As he stood crying, he could see through his tears the image of a tall and impressive figure approaching. The man appeared to be an honorable and dignified Jew making his way easily through the winding mountain paths. Yisroelik understood that this was no ordinary Jew that just happened to be passing. It must be Eliyahu HaNavi himself who had come special for him. Eliyahu HaNavi looked at him and with a warm smile informed him, “You should know that your tears are pleasing and your prayers have been accepted. I will immediately send a gentile to take the wagon and the flour to your house.”

Meanwhile, Yisroelik started awake and realized that this had been a dream and that he had dozed while crying. He had merited seeing the fulfillment of “fortunate is one who sees his face (Eliyahu HaNavi) in a dream.” Knowing that this was not a simple dream and that his salvation was near, Yisroelik waited patiently. Presently, he spied coming up the path a powerful gentile with a horse and wagon. The gentile appeared to be a sturdy fellow with broad shoulders, and large solid legs in heavy shepherd’s boots.

The name of the strange young man who wandered among the mountains was already known among the local gentiles, so Yisroelik was not surprised when the man addressed him like an old friend, “Srulche, tie your wagon to my wagon and I’ll take you home.” The powerful man loaded the horse carcass onto the wagon, the two wagons were hitched to each other, and the young Yisroelik began to walk alongside his unlikely companion as they made their way up the mountain.

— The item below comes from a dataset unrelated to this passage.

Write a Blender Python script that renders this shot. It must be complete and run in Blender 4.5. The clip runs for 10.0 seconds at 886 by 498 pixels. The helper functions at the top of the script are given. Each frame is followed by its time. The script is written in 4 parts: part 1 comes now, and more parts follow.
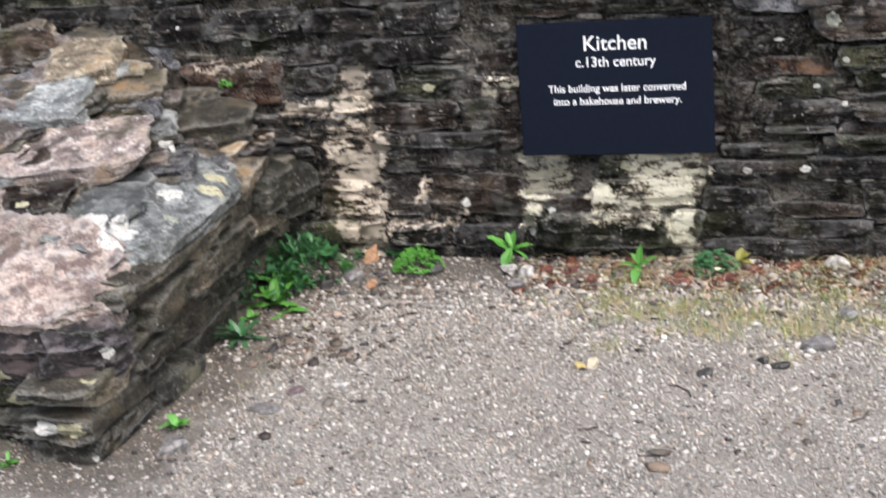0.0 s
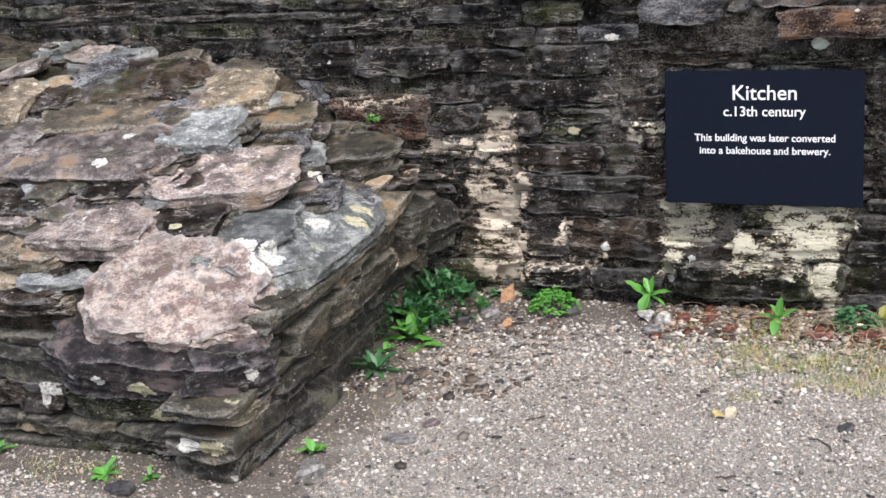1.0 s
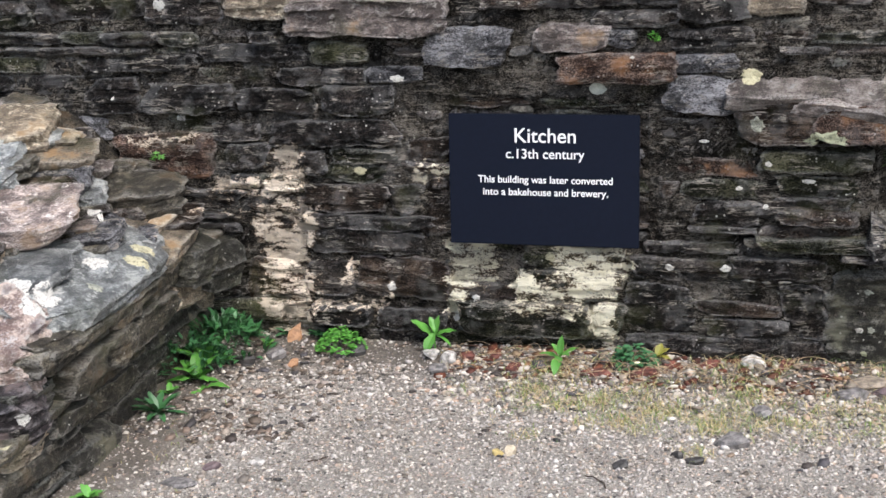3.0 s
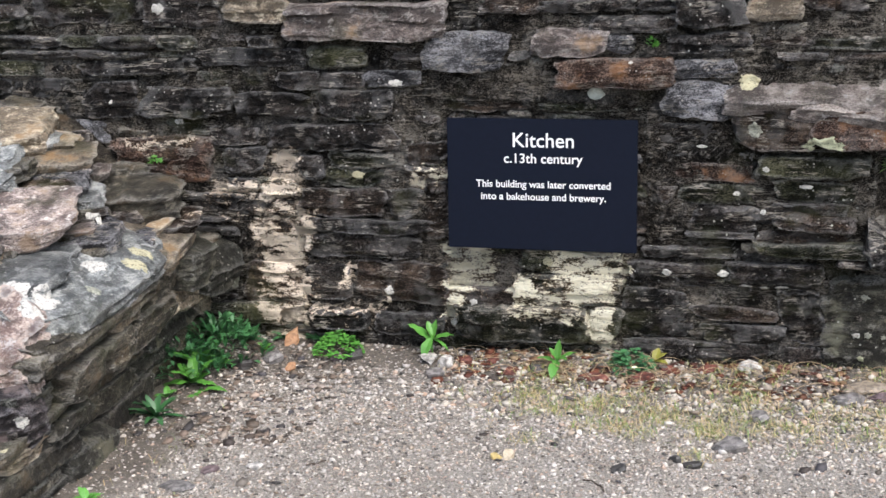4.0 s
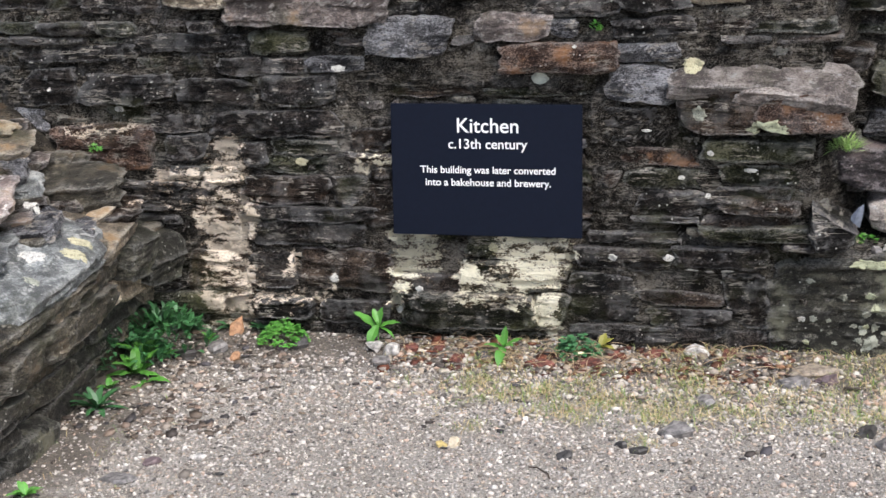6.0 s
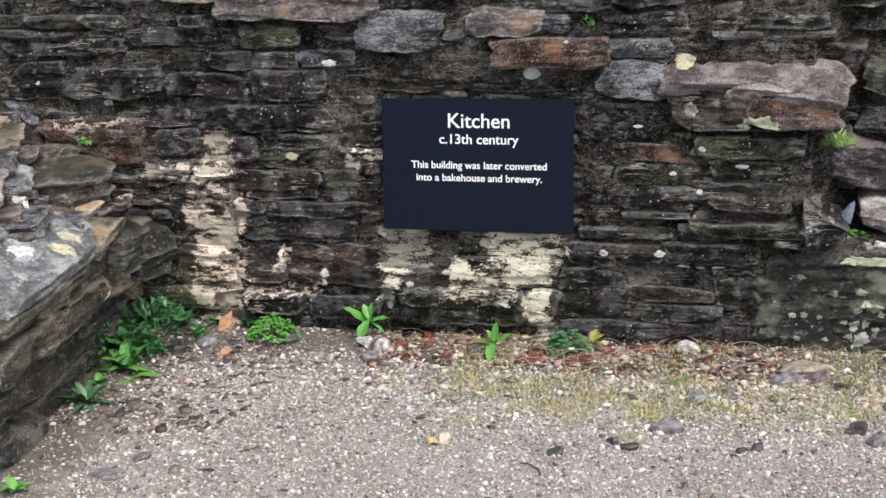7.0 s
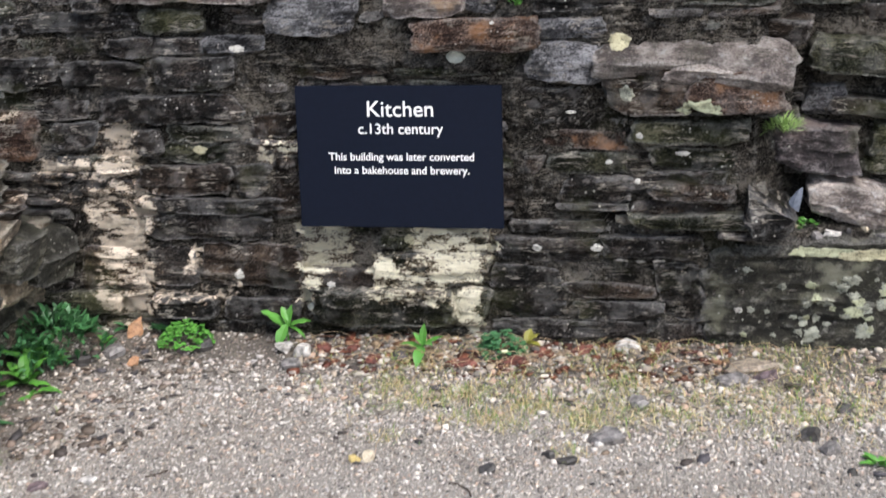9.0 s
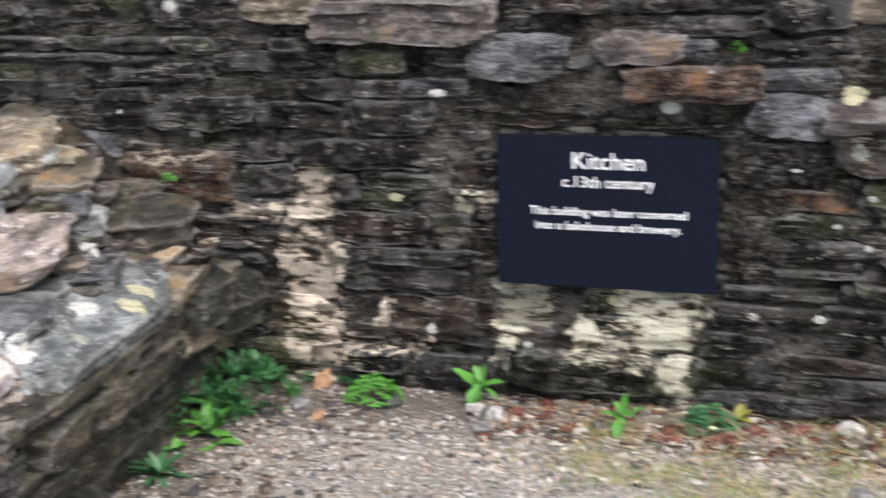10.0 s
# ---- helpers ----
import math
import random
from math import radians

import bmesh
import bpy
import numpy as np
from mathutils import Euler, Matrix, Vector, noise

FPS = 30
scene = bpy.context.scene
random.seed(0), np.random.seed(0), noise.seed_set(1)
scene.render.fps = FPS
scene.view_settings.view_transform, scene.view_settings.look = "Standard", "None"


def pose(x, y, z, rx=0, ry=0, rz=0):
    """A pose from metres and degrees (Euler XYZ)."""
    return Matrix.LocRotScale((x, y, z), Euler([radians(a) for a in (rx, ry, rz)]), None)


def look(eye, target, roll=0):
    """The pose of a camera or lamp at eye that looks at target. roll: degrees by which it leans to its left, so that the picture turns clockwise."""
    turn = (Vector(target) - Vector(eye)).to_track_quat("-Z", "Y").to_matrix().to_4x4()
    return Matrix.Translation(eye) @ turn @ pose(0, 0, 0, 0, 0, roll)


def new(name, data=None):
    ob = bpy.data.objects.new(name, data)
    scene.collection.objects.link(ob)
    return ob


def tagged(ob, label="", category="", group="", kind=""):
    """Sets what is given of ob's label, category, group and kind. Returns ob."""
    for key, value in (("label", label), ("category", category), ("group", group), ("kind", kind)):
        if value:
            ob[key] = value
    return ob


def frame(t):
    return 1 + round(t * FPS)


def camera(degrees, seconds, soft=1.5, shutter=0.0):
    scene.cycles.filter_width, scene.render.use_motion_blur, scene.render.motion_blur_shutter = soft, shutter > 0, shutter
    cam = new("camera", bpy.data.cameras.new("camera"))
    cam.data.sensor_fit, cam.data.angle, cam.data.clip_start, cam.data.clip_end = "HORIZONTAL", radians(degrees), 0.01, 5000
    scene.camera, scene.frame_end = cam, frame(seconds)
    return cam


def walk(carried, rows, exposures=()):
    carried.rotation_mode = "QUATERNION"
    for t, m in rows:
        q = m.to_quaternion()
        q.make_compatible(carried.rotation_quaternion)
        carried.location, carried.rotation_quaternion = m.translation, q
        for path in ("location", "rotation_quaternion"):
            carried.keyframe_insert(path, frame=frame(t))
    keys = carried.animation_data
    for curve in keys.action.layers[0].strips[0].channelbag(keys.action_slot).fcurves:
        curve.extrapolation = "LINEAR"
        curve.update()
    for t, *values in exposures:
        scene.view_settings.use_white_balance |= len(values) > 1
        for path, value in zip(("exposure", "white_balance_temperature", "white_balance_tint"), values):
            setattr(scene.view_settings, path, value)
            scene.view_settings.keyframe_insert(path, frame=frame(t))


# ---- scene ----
cam = camera(33.9, 10.0, shutter=0.5)
PATH = [
    (0, (1.151, -4.268, 1.733), (0.544, -2.489, 1.047), -6.4),
    (0.5, (1.109, -4.324, 1.742), (0.444, -2.542, 1.123), -6.2),
    (1, (1.08, -4.335, 1.722), (0.328, -2.585, 1.114), -5.0),
    (1.5, (1.115, -4.328, 1.74), (0.413, -2.56, 1.123), -4.5),
    (2, (1.136, -4.288, 1.726), (0.583, -2.467, 1.11), -3.4),
    (2.5, (1.164, -4.294, 1.737), (0.651, -2.455, 1.141), -2.8),
    (4, (1.136, -4.317, 1.733), (0.64, -2.467, 1.16), -2.3),
    (4.5, (1.147, -4.302, 1.724), (0.675, -2.446, 1.146), -2.5),
    (5, (1.165, -4.287, 1.718), (0.708, -2.431, 1.13), -2.8),
    (5.5, (1.167, -4.281, 1.721), (0.72, -2.424, 1.13), -2.6),
    (7, (1.147, -4.267, 1.719), (0.728, -2.406, 1.119), -2.0),
    (7.5, (1.161, -4.276, 1.716), (0.748, -2.418, 1.101), -2.1),
    (8, (1.155, -4.245, 1.714), (0.728, -2.403, 1.063), -2.6),
    (8.5, (1.155, -4.111, 1.696), (0.765, -2.268, 1.026), -2.8),
    (9, (1.154, -3.932, 1.719), (0.806, -2.073, 1.067), -2.6),
    (9.5, (1.124, -3.798, 1.739), (0.722, -1.944, 1.107), -2.6),
    (10, (1.112, -3.643, 1.73), (0.484, -1.845, 1.119), -3.1),
]
walk(cam, [(t, look(eye, target, roll)) for t, eye, target, roll in PATH])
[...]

A short while later, the two reached the hut of the young couple. When they reached the house of the Baal Shem Tov, the gentile turned to him and said, “What will you give me if I skin the horse for you?” This was considered a valuable commodity in those parts, and the Baal Shem Tov gave him a gold coin worth thirteen rubles as he skinned the animal expertly and speedily.

Not long after, another local gentile came to the Baal Shem Tov and he bought the horse hide from him for four gold coins, and said to him, “Try to use the money to buy nice clothes for your Jewish holiday, for you and your wife.” The Baal Shem Tov realized that these gentiles were messengers sent to him from Above, to help him with his needs for the Yom Tov.